Veterinario recibido con honores en la UBA, doctorado de Bacteriología Clínica y Práctica. Así lo presentó nuestra directora el primer día. Tres años después no sé mucho más de él. Ni idea si está casado, si tiene hijos, no sé a quién votó o si lee. Intuyo que deportes no hace y me atrevería a apostar que es heterosexual e hijo de padre ausente. No tengo pruebas que justifiquen ninguna de mis apreciaciones, pero sus ojos tristes y su media sonrisa ávida de aprobación animan la impertinencia.

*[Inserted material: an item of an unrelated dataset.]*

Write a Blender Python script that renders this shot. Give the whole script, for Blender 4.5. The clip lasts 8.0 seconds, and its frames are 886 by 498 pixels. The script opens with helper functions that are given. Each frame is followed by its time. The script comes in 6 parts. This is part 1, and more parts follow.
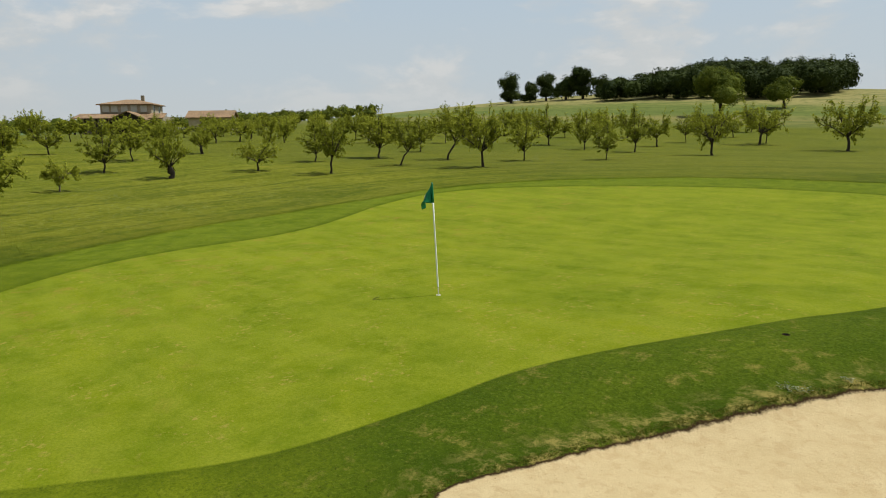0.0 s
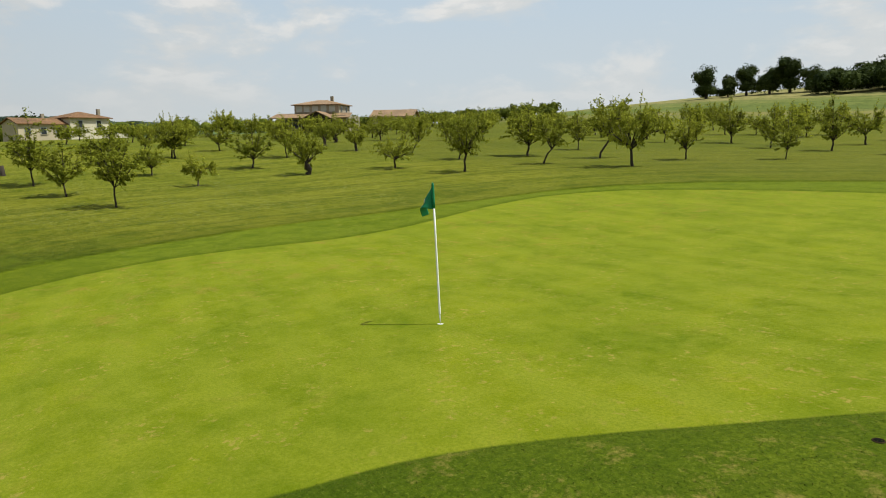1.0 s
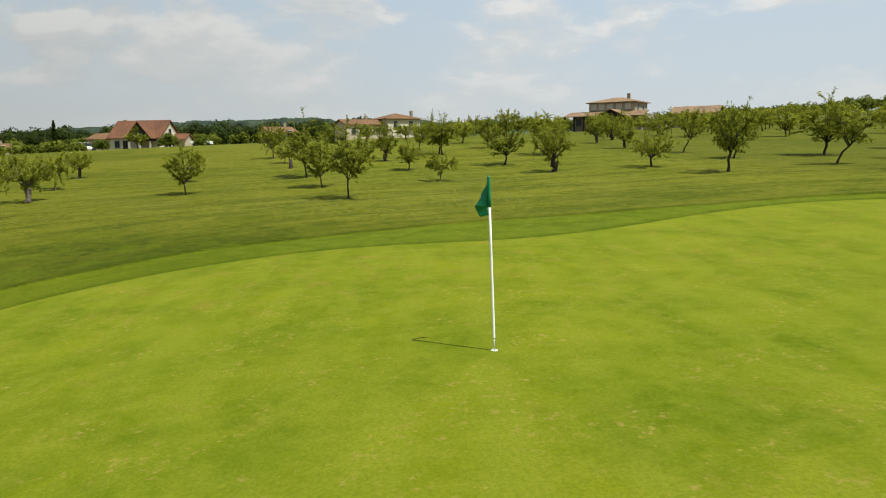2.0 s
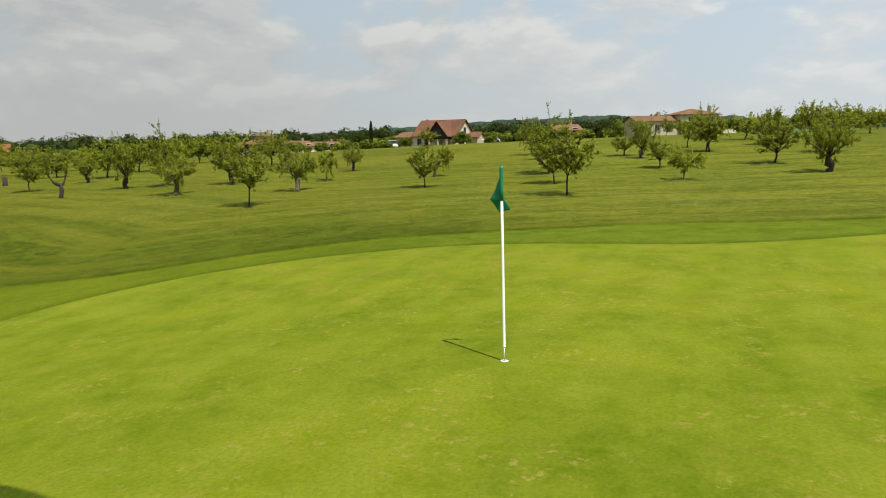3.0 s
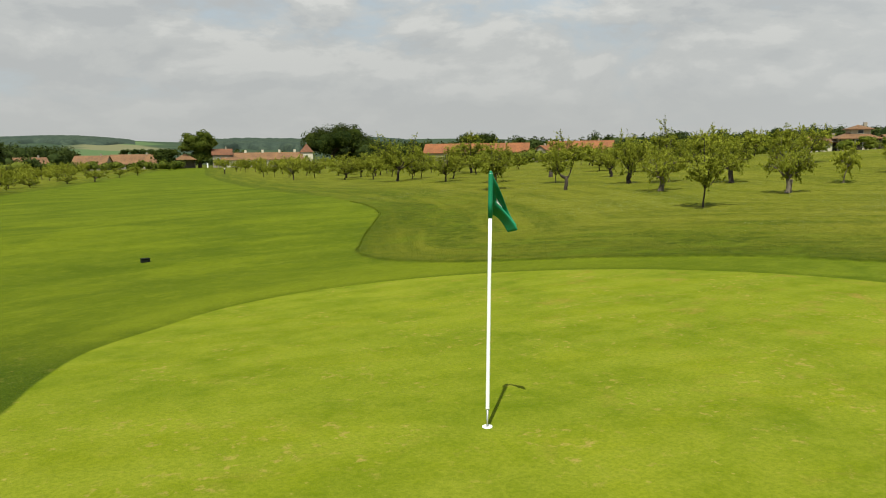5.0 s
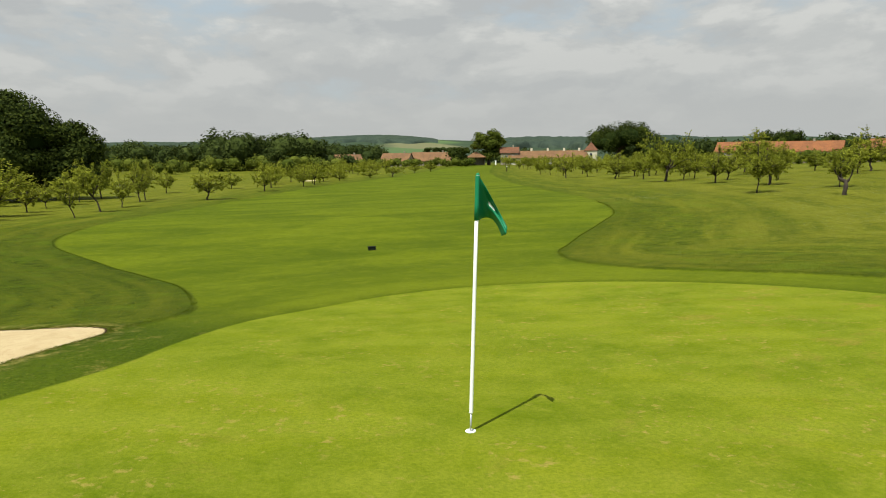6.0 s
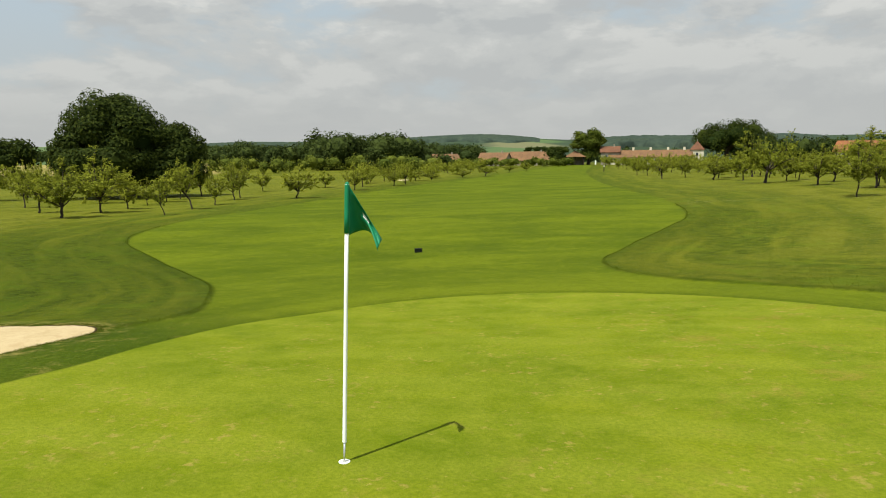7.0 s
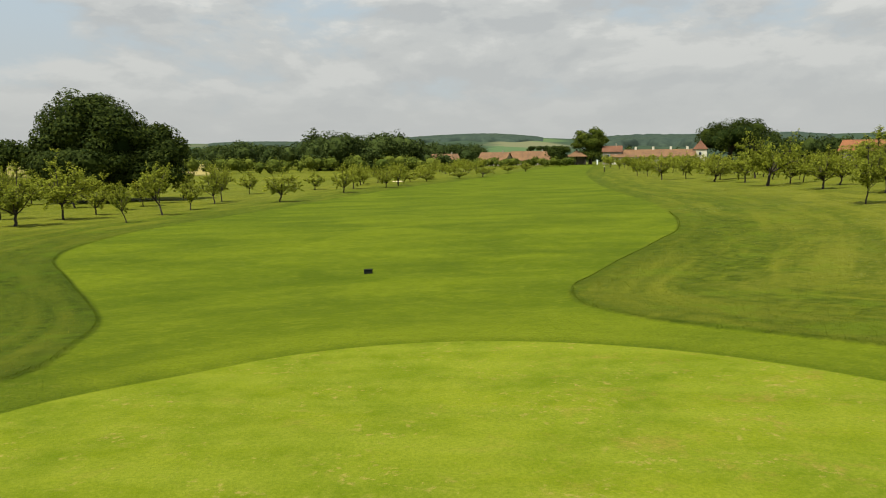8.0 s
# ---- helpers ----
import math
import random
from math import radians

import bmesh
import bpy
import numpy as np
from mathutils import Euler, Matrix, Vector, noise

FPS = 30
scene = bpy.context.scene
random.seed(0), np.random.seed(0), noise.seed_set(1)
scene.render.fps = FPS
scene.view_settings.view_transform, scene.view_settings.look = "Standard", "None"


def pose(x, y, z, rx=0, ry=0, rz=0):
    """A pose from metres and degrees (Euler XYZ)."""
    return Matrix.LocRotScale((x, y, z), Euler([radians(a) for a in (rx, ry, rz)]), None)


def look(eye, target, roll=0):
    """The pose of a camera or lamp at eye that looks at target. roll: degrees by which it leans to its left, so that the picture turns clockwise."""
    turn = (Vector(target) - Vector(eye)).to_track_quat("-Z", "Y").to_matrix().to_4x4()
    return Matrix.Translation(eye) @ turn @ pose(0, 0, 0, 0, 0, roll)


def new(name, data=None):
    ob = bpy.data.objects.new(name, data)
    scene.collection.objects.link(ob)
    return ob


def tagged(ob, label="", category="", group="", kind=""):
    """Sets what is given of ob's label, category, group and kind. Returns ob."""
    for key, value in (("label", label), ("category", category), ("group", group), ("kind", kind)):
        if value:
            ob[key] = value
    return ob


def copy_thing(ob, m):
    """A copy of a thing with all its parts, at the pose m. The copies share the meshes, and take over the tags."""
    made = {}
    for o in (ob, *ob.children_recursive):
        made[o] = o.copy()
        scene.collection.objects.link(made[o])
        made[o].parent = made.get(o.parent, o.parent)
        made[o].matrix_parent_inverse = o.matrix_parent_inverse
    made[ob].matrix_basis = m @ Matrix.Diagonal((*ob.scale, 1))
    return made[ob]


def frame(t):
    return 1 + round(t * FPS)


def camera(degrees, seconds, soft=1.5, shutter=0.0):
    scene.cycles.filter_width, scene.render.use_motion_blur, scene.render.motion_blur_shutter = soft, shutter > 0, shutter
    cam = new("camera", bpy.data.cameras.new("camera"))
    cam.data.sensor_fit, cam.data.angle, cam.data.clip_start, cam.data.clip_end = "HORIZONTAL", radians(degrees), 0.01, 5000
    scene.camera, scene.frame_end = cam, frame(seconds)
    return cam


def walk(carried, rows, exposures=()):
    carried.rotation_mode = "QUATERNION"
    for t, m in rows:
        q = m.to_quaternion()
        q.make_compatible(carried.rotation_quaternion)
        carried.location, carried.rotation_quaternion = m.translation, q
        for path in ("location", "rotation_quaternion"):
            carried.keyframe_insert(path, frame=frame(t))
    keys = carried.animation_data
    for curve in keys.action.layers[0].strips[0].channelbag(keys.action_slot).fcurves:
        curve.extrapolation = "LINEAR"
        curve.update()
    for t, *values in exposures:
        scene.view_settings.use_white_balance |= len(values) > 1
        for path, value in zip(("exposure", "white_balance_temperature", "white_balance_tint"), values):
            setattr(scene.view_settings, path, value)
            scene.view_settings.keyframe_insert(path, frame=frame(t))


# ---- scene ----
cam = camera(63.9, 8.0, 1.0)
PATH = [
    (0, (-8.276, 10.288, 2.901), (-7.048, 8.738, 2.599), -0.8),
    (0.5, (-8.483, 8.228, 2.794), (-7.064, 6.851, 2.494), -0.8),
    (1, (-8.478, 6.186, 2.733), (-6.887, 5.012, 2.435), -0.8),
    (1.5, (-8.329, 4.205, 2.629), (-6.534, 3.373, 2.336), -0.8),
    (2, (-8.131, 2.378, 2.495), (-6.196, 1.962, 2.207), -0.7),
    (2.2, (-8.053, 1.69, 2.445), (-6.088, 1.447, 2.159), -0.8),
    (3.3, (-7.153, -1.719, 2.33), (-5.271, -1.105, 2.045), -0.6),
    (3.5, (-6.806, -2.212, 2.331), (-4.972, -1.467, 2.045), -0.6),
    (4, (-5.76, -3.245, 2.346), (-4.084, -2.19, 2.06), -0.6),
    (4.5, (-4.595, -4.021, 2.36), (-3.16, -2.656, 2.077), -0.7),
    (5, (-3.36, -4.632, 2.315), (-2.298, -2.959, 2.038), -0.7),
    (5.2, (-2.89, -4.856, 2.307), (-1.983, -3.095, 2.031), -0.6),
    (6.3, (-0.569, -5.657, 2.322), (-0.396, -3.683, 2.05), -0.6),
    (6.5, (-0.209, -5.676, 2.328), (-0.105, -3.697, 2.056), -0.6),
    (7, (0.652, -5.2, 2.354), (0.699, -3.219, 2.082), -0.6),
    (7.5, (1.443, -4.043, 2.446), (1.481, -2.062, 2.171), -0.7),
    (7.8, (1.922, -3.052, 2.535), (1.957, -1.071, 2.262), -0.7),
    (8, (2.191, -2.343, 2.566), (2.227, -0.362, 2.292), -0.7),
]
walk(cam, [(t, look(eye, target, roll)) for t, eye, target, roll in PATH],
     exposures=[(0, 0.35), (0.6, 0.47), (1.5, 0.53), (3.5, 0.64), (6.5, 0.69), (8, 0.74)])


# ---- world and sun ----
SUN_AZ, SUN_EL = 224.0, 62.0      # compass bearing from +y and height of the sun, degrees

sun_data = bpy.data.lights.new("sun", "SUN")
sun_data.energy, sun_data.angle, sun_data.color = 4.3, radians(0.6), (0.965, 0.960, 0.845)
sun = new("sun", sun_data)
_a, _e = radians(SUN_AZ), radians(SUN_EL)
sun_way = Vector((math.sin(_a) * math.cos(_e), math.cos(_a) * math.cos(_e), math.sin(_e)))
sun.matrix_world = look(sun_way * 80, (0, 0, 0))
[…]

Fuimos seleccionados para crear una cepa bacteriana que, sin necesidad de antibióticos, produzca un crecimiento en el sistema inmunológico de las vacas, mejorando así la calidad de la carne. Yo estaba a cargo del proceso de creación y él, de la implantación y control evolutivo. Un proyecto casi utópico, así lo describió Marcos el día que nos convocaron. Tres años intentando encontrar la combinación exacta le daban la razón. Pasar los controles del Senasa era uno de los escollos más difíciles; si lo lográbamos, las exportaciones de ganado se dispararían un veinte por ciento. Me obsesionaba de una manera ridícula la posibilidad de ser una de las artífices de la soberanía alimentaria del país, no era ego, era conciencia patriótica.
—Perdón, no dormí en toda la noche, no sé cuán útil seré hoy.
—No hay problema, tomate un café, te esperamos —propuso mi compañero con la amabilidad de quien se guarda un favor.
Le agradecí y desestimé el gesto. Era el día de abrir el pliego de las últimas pruebas. Me estaban esperando para eso.
Lo hicimos. El pecho se nos inflaba mientras nuestros ojos devoraban los valores. Tres años. Mil noventa y cinco días esperando estos gráficos, tres viajes en pareja escondiéndome para llamar a Marcos en busca de resultados.
—Entiendan que este es un primer paso. Hay que esperar a ver cómo evoluciona la especie —advirtió nuestra jefa.
La especie en cuestión era Britany. La vaca huésped de la bacteria, que debía engordar para luego ser asesinada y diseccionada en sus mejores partes. Marcos le sacó una foto y la pegó en la puerta del freezer donde guardábamos las muestras. No fue difícil encariñarse con esa criatura de pelaje brillante y ojos vulnerables. Le puse el nombre de mi primera muñeca.
—Les tengo que pedir absoluta reserva. Ni una palabra a sus parejas, si es que tienen —miró a Marcos.
Se fue sin felicitarnos. Nos quedamos solos. Dentro del fermentador burbujeaba el caldo de cultivo donde se reproducían las buenas noticias.
—Llamó tu mamá —dijo mi compañero, como si no hubiéramos sido testigos de la gloria hacía unos segundos.
—¿Al fijo?
—Sí, atendí yo.
—Qué raro.
No tenía ninguna llamada perdida. Me asusté, tuve miedo de que fuera algo médico. Pero eso necesitaría la inmediatez del celular. ¿Por qué al trabajo? Devolví el llamado; al primer ring me cortó. Enseguida llegó un mensaje.
No puedo ahora. Estoy en un lugar. ¿Te paso a buscar a la salida del laboratorio, podés? / ¿Pasó algo? / ¿Podés? / Sí, dale / Mejor en el bar de al lado / ok.
Cuando levanté la mirada me encontré con los ojos de mi compañero, sostenía el pliego con las pruebas, un tembleque ínfimo movía las hojas. Me puse a su lado, juntos volvimos a repasar los resultados. No sabía cómo darle explosión a eso que me quemaba en la garganta.
—Después de tanto tiempo, con la combinación más rara. —Él tenía la voz más aguda que de costumbre.
Le sonreí. Diseñados para la asepsia, esa era nuestra manera de festejar.